I-4 construction claim for extra $100M gets extension
Talks over a contractor’s claim for an additional $100 million and 245 days to rebuild Interstate 4 through the Orlando area will continue indefinitely.
The builder, a family of companies under the umbrella of I-4 Mobility Partners, and the Florida Department of Transportation have agreed to suspend a 120-day deadline to resolve the claim for more days and cash.
“To allow sufficient time for these discussions to fully develop, it has been mutually agreed by the aforementioned parties to suspend the FDOT 120 day response timeline,” states a memorandum signed by state official and builders.
Work began in 2015 along 21 miles of I-4 from north of State Road 434 in Seminole, through Orlando and to west of Florida's Turnpike in Orange County. Completion originally had been targeted for 2021.
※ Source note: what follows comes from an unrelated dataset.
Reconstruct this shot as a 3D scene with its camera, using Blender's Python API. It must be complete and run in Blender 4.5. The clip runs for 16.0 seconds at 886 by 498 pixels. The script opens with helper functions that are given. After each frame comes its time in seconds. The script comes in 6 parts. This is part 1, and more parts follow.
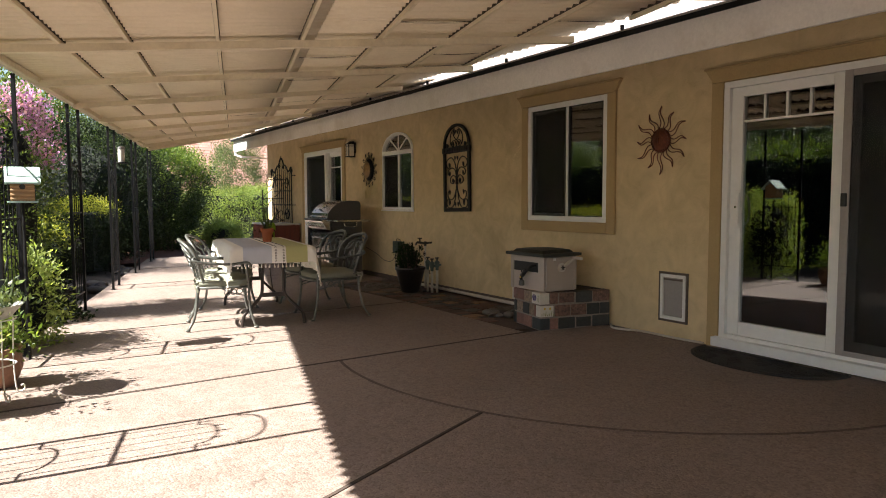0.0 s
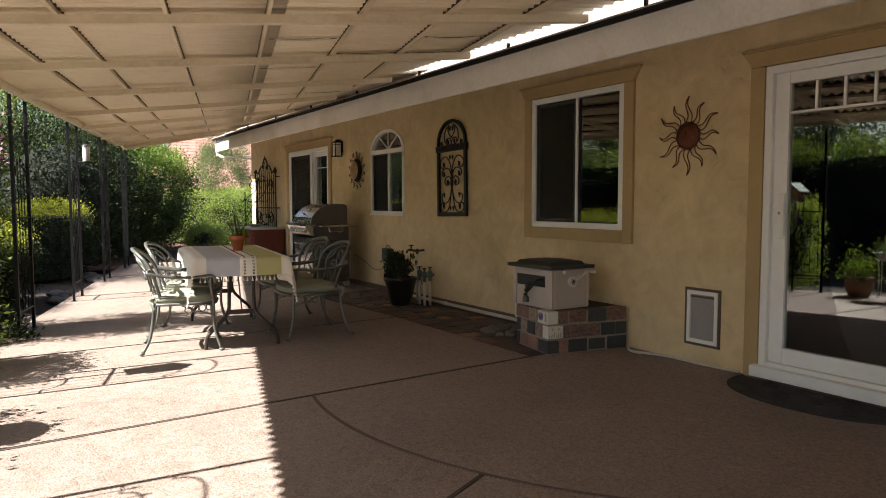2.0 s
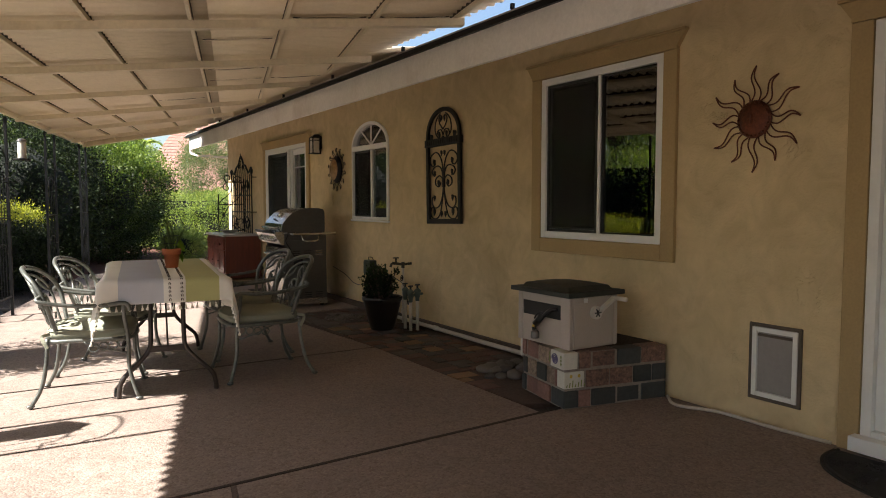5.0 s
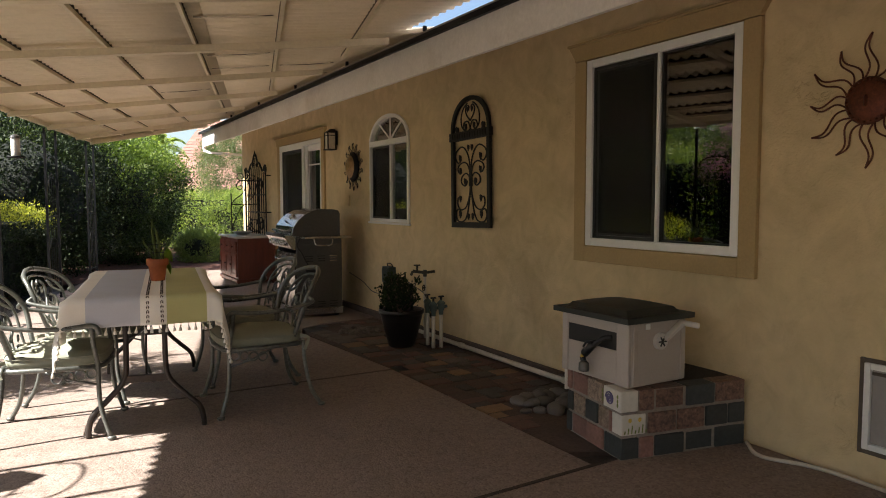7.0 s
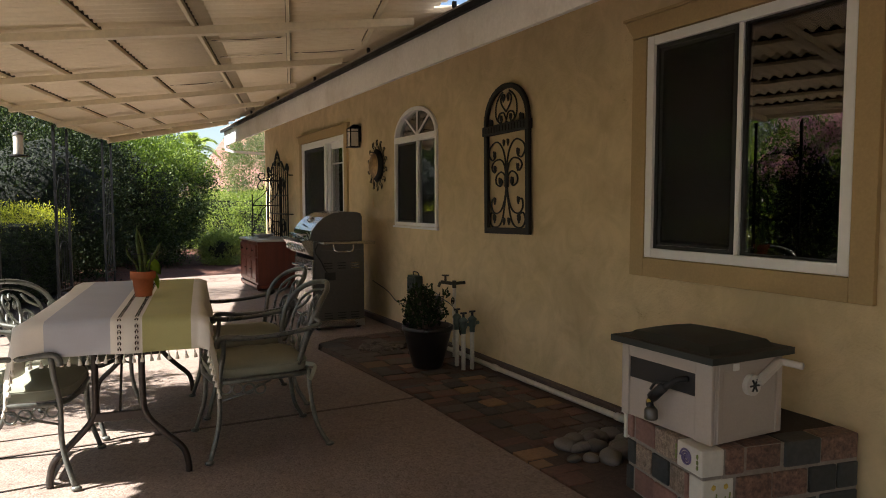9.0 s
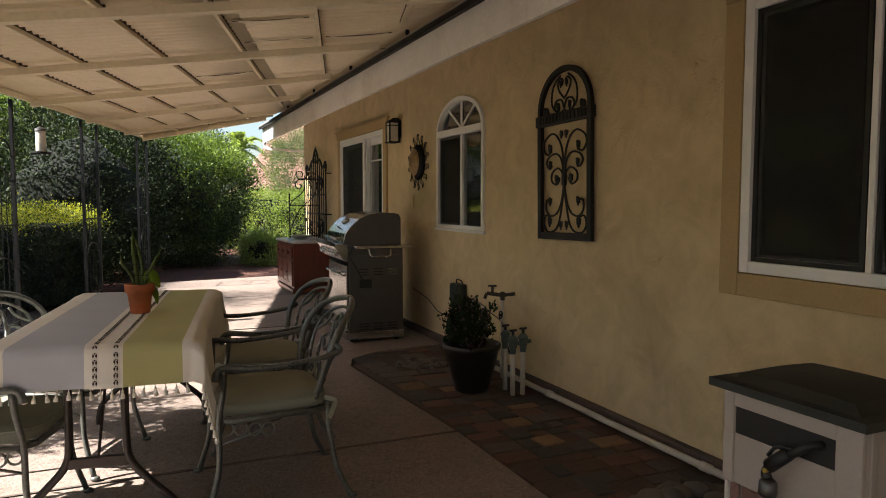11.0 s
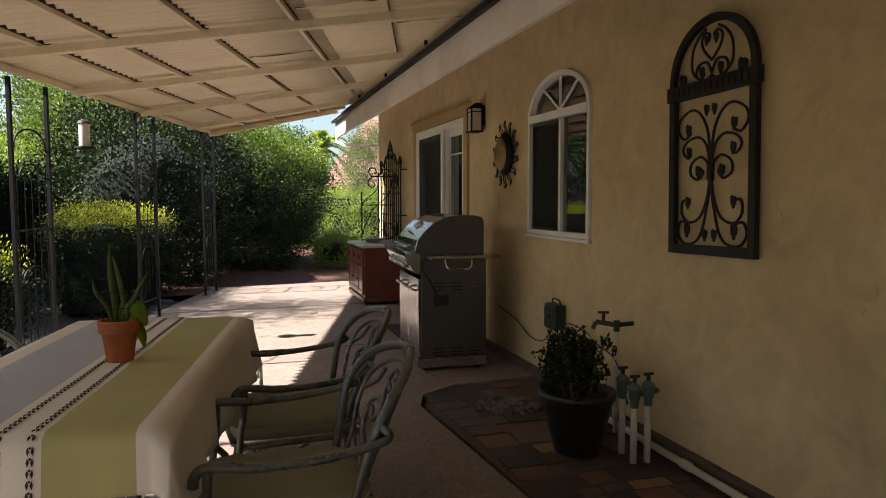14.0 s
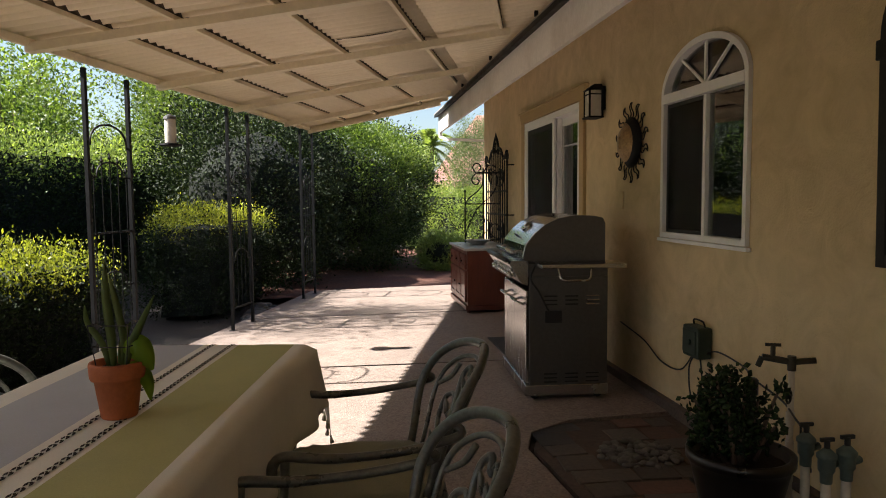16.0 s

I-4 Mobility Partners filed its claim in early June, which the Florida Department of Transportation did not acknowledge until after Moody's Investors Service issued a credit opinion for the project in late June.
That opinion expressed a “negative outlook” for the financing behind what then had been billed as a $2.3 billion overhaul of Central Florida’s busiest and most congested road.
Called I-4 Ultimate, the project is being financed through a hybrid of public loans and with private money from I-4 Mobility Partners.
The company is to recoup its investment through proceeds of toll lanes – labeled by the state as “express” lanes – that are being added to the freeway as the chief solution for congestion.
The memo suspending the 120-day deadline was signed on Oct. 3 by representatives of the transportation department, I-4 Mobility Partners and SGL Constructors, which is a joint venture of construction companies Skanska, Granite and Lane.
The claim centers on failures to drill two shafts as part of constructing a bridge foundation.
While extensively redacted, the claim appears to at least partly blame the state Department of Transportation for “extra work and delay” stemming from the shaft failures.